> [Exercise objective]:
Repeat only the lines from the one containing "Continue the Blender" through the one containing "copy_thing(leafy, m).matrix_basis = m", exactly as written, both ends included.

--*--

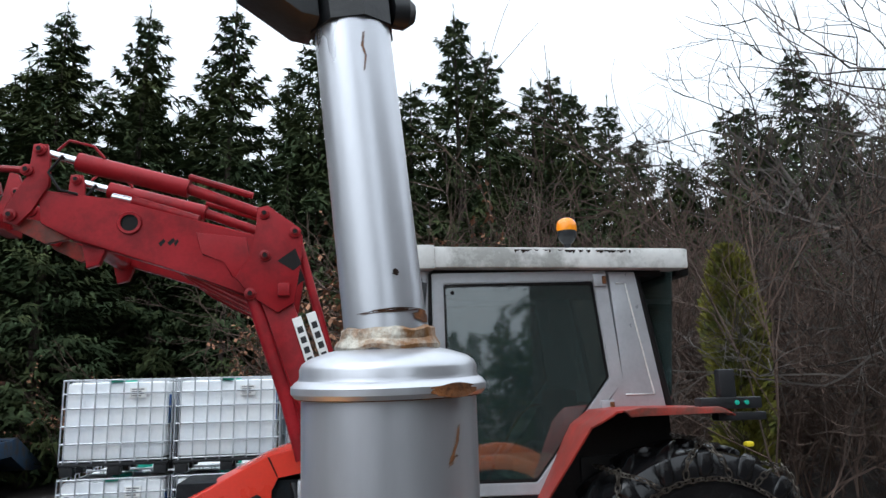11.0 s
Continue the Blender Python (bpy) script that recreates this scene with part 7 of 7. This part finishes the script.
leafy = bare_tree("leafy_bush", "thin beech bush with withered brown leaves", TWIGRED, [((rng.gauss(0, 0.2), rng.gauss(0, 0.2), 0), (rng.gauss(0, 0.25), rng.gauss(0, 0.25), 1), rng.uniform(1.0, 1.7), 0.015) for _ in range(9)], 3, 15, 0.5, 0.16, (2, 3), leaves=2600, group="brown-leaved bushes")
leafy.matrix_basis = pose(3.4, 14.6, 0) @ Matrix.Diagonal((1.25, 1.25, 1.75, 1))
for x, y, s in ((5.4, 13.0, 1.75), (6.6, 13.2, 1.6), (-0.8, 17.5, 0.8), (4.6, 16.2, 1.5), (8.0, 13.6, 1.5), (10.6, 14.4, 1.6)):
    m = pose(x, y, 0, 0, 0, 77 * x) @ Matrix.Diagonal((s, s, s * 1.2, 1))
    copy_thing(leafy, m).matrix_basis = m


def conifer_column(name, label, H, R, mat, seed, count, tip=0.75):
    t = thing(name, label, "shrub")
    part("trunk", tube([(0, 0, 0), (0, 0, H * 0.9)], [0.06, 0.01], 6), BARK, t)
    rng = random.Random(seed)
    v, f = [], []
    for _ in range(count):
        h = rng.random() ** 0.8
        a = rng.uniform(0, 6.283)
        lump = 1 + 0.30 * noise.noise((2.2 * math.cos(a), 2.2 * math.sin(a), h * 7.0))
        rr = R * (0.72 + 0.28 * min(h / 0.3, 1.0)) * min(((1.02 - h) / 0.24), 1.0) ** 0.55 * lump * rng.uniform(0.6, 1.1)
        p = Vector((rr * math.cos(a), rr * math.sin(a), H * h + 0.05))
        out = Vector((math.cos(a), math.sin(a), rng.uniform(0.3, 1.6))).normalized()
        l = rng.uniform(0.06, 0.14)
        w = out.cross(Vector((rng.gauss(0, 1), rng.gauss(0, 1), 0.3))).normalized() * l * 0.35
        o = len(v)
        v += [(p - out * l * 0.4)[:], (p + w)[:], (p + out * l)[:], (p - w)[:]]
        f.append((o, o + 1, o + 2, o + 3))
    raw("foliage", v, f, mat, t, "feathery sprays of foliage")
    return t


conifer_column("thuja_column", "yellow-green columnar thuja beside the thicket", 4.15, 0.42, THUJA, 3, 11000).matrix_basis = pose(9.28, 8.1, 0)
conifer_column("small_conifer", "small green conifer beside the shed", 2.3, 0.85, PINE, 4, 2200).matrix_basis = pose(-10.2, 7.2, ground_z(-10.2, 7.2)) @ Matrix.Diagonal((0.75, 0.75, 0.7, 1))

--*--

> [Completed task]:
Continue the Blender Python (bpy) script that recreates this scene with part 7 of 7. This part finishes the script.
leafy = bare_tree("leafy_bush", "thin beech bush with withered brown leaves", TWIGRED, [((rng.gauss(0, 0.2), rng.gauss(0, 0.2), 0), (rng.gauss(0, 0.25), rng.gauss(0, 0.25), 1), rng.uniform(1.0, 1.7), 0.015) for _ in range(9)], 3, 15, 0.5, 0.16, (2, 3), leaves=2600, group="brown-leaved bushes")
leafy.matrix_basis = pose(3.4, 14.6, 0) @ Matrix.Diagonal((1.25, 1.25, 1.75, 1))
for x, y, s in ((5.4, 13.0, 1.75), (6.6, 13.2, 1.6), (-0.8, 17.5, 0.8), (4.6, 16.2, 1.5), (8.0, 13.6, 1.5), (10.6, 14.4, 1.6)):
    m = pose(x, y, 0, 0, 0, 77 * x) @ Matrix.Diagonal((s, s, s * 1.2, 1))
    copy_thing(leafy, m).matrix_basis = m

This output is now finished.